** PROBLEM DETAILS **
Repeat the material below word for word and leave out all pictures.

** MATERIAL **
==============================

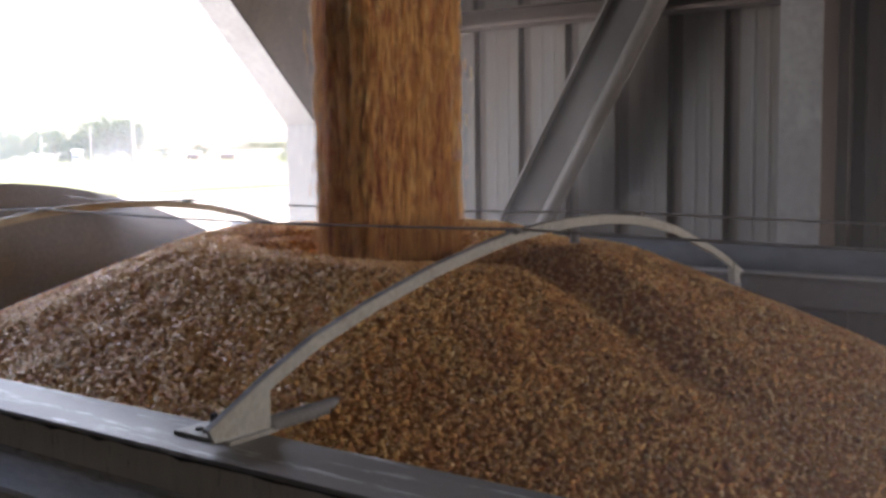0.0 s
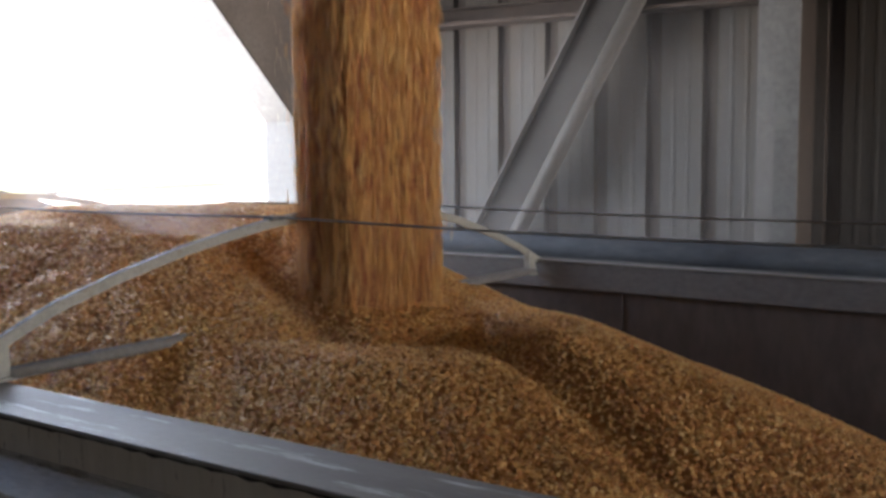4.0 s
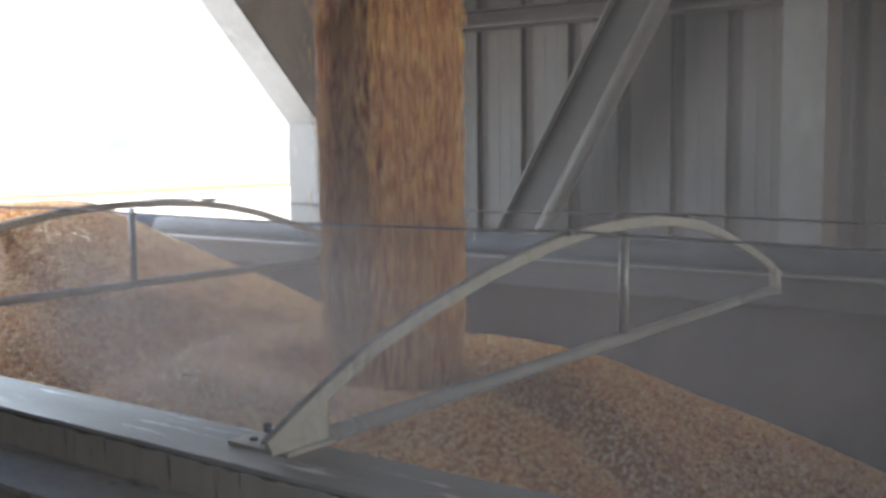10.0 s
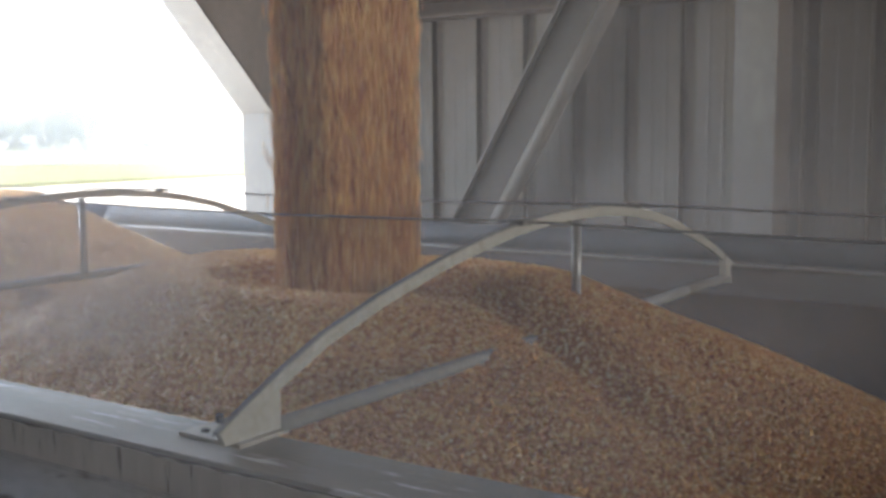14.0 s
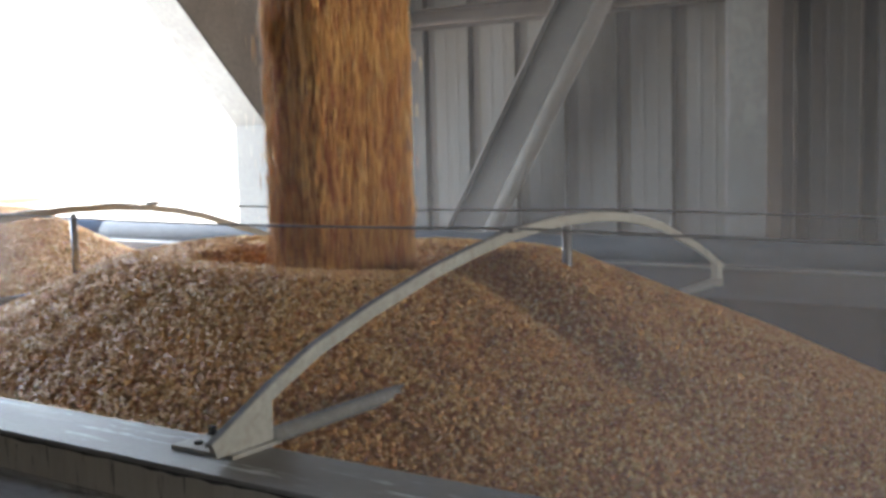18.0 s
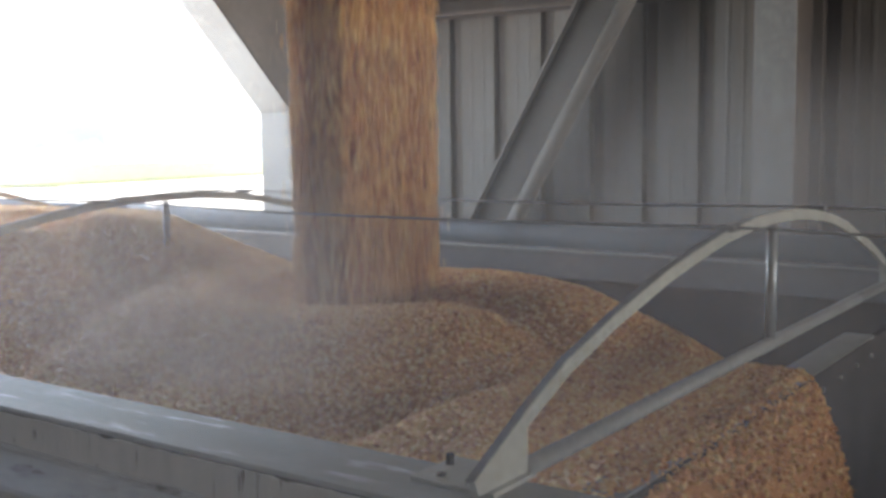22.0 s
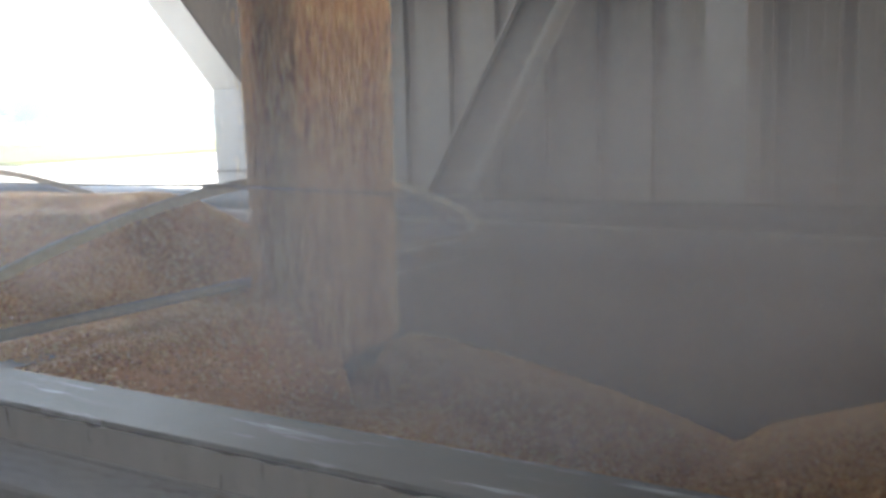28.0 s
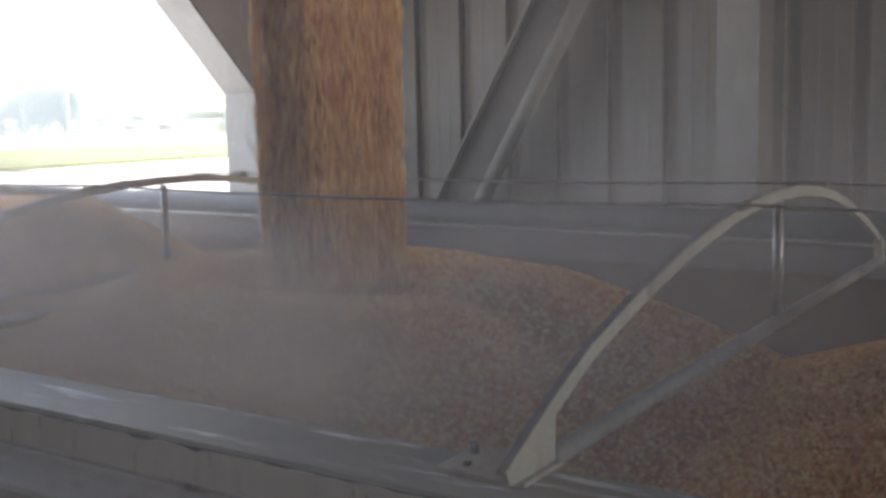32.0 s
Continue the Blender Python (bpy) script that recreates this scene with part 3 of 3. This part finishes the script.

==============================

** ANSWER FOR THE TASK **
0.0 s
4.0 s
10.0 s
14.0 s
18.0 s
22.0 s
28.0 s
32.0 s
Continue the Blender Python (bpy) script that recreates this scene with part 3 of 3. This part finishes the script.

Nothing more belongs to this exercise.